Neurodiversity: It’s not just about inclusivity; it’s good for business

When we think of diversity in the workplace, we often think in terms of race, gender, or people with physical or mental disabilities, with laws in place to protect employees from discrimination and sanction companies that violate them. These perceptions about diversity and inclusivity can be limiting, and even negative when we view them through the lens of obligation, and not as a business advantage. As society has made significant strides in this area, one aspect that isn’t well understood is neurodiversity. Kennedy Krieger Institute is trying to change the conversation around hiring workers who have neuro-diverse traits, positioning this “disability” as a true strategic business advantage.

What is Neurodiversity?

So, what exactly is neurodiversity?
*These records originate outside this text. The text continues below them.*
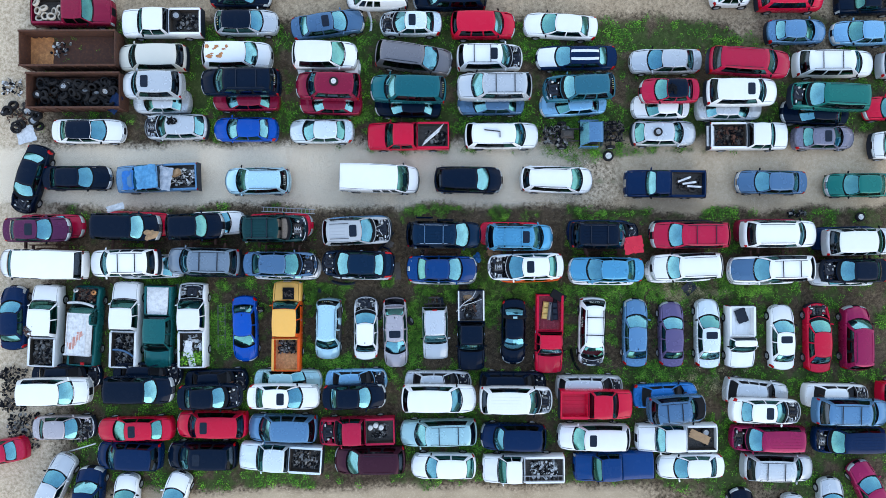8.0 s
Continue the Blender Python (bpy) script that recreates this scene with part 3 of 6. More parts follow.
    if "sunroof" in o:
        plate = [(0.25 * math.copysign(abs(math.cos(a)) ** 0.3, math.cos(a)), 0.40 * math.copysign(abs(math.sin(a)) ** 0.3, math.sin(a))) for a in np.linspace(0, 2 * math.pi, 33)[:-1]]
        disc = [(px * g, py * g, h - 0.012 * (py / 0.4) ** 2) for g, h in ((1.0, -0.02), (1.0, 0.008), (0.96, 0.012)) for px, py in plate]
        part("sunroof", moved((disc, [(32 * r + i, 32 * r + (i + 1) % 32, 32 * r + 32 + (i + 1) % 32, 32 * r + 32 + i) for r in range(2) for i in range(32)] + [tuple(range(64, 96))]), pose(xf - 0.42 - span * 0.06, 0, top + 0.002)), GLASS_SUN, root)
    if "rails" in o or "rack" in o:
        for s in (-1, 1):
            yy, f0 = (s * wr * 0.72, 0.36) if "railin" in o else (s * wr * 0.90, 0.12)
            rail_g = tube([(xf - f0 * span, yy, top - 0.03), (xf - (f0 + 0.04) * span, yy, top + 0.045), (xf - 0.85 * span, yy, top + 0.045), (xf - 0.89 * span, yy, top - 0.03)], 0.018)
            rail = part("roof_rail", rail_g, TRIM, root, smooth=True)
            if "chrome" in o:
                part("chrome_strip", box(xf - 0.83 * span, xf - 0.20 * span, yy - 0.017, yy + 0.017, top + 0.06, top + 0.068, 0.004), CHROME, rail)
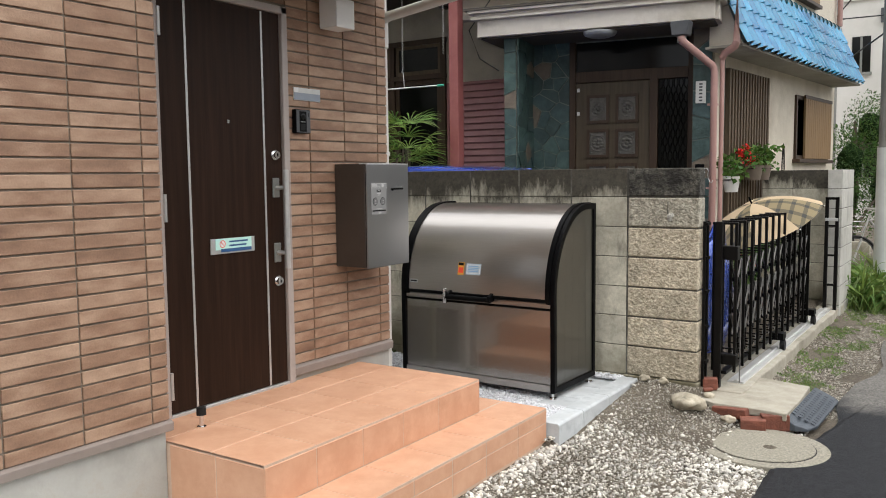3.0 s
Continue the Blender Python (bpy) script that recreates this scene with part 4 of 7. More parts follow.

Kennedy Krieger Institute defines it as “a broad range of neurologic differences that endow an individual with unique skills, abilities and perspectives.” This range can include dyslexia to ADHD, to learning disabilities, or autism. Though the language built around “disabilities” leads us to think of them as disadvantages, people with neuro-diverse traits have unique talents and capabilities that add real value to the workplace.

According to Stacey Herman, Director of Post-Secondary Services at Kennedy Krieger, “It is important to embrace diversity; we all come with unique talents and skills, we all deserve the dignity of work and earning a wage, and we need to be more educated about these differences and what they can bring to the table as far as business is concerned.” It goes beyond accepting differences, she says. “Embracing neurodiversity encourages businesses to look at strengths and talents in order to match people with the right job.”

What can Neuro-diverse talent bring to the table?

Kennedy Krieger has found that employees who have neuro-diverse traits often offer many unique skills to certain jobs, including: pattern recognition, data-driven thinking, hyper-focus, memory, math skills, increased tolerance for repetition, and inferential reasoning to name a few. These skills are specialized and valued for many types of roles, and for marketing – with the increased emphasis on data and analytics – these skills will become even more crucial for the industry. According to a Smart Insights article, ‘data-related skills’ is a key area with skills gaps that need to be addressed, and employers should consider looking into the pool of neuro-diverse talent that can provide analytical and problem-solving skills that are important for marketing jobs, along with loyalty and attention to detail that can be beneficial for any type of job.

How is Kennedy Krieger removing the stigma of neurodiversity among potential employers?

There are some misconceptions that still exist about employees who are neuro-diverse, but Kennedy Krieger believes that education, awareness, and training can help increase acceptance. Herman says that the organization has training and resources in place to help businesses better understand neurodiversity and create strategies, not only for employees to be successful, but for businesses to retain these employees. She said, “In the workplace, we need to understand different strategies and sensory needs, and provide modifications to help get the work done.” This also includes things like using the right words and language to help people feel included and representing people with disabilities in marketing materials. More importantly, she notes, “This is not charity; this is a person’s right to work. It’s important to remember that this is a person with talent that is beneficial for the organization.”

It’s clear that employees with neuro-diverse traits offer specific talent to the workforce, but unfortunately are met with many challenges. Herman notes that sometimes access to transportation can be an obstacle, as well as adhering to social norms such as eye contact, handshaking, and knowing what is appropriate to say in a public space. However, she is confident that the resources Kennedy Krieger offers the neuro-diverse workforce, and employers, will reduce these barriers and increase acceptance. She said, “I hope one day we won’t look at an individual as a person with a disability; I hope that one day soon we look at individuals with neuro-diverse traits as simply candidates for a work position.”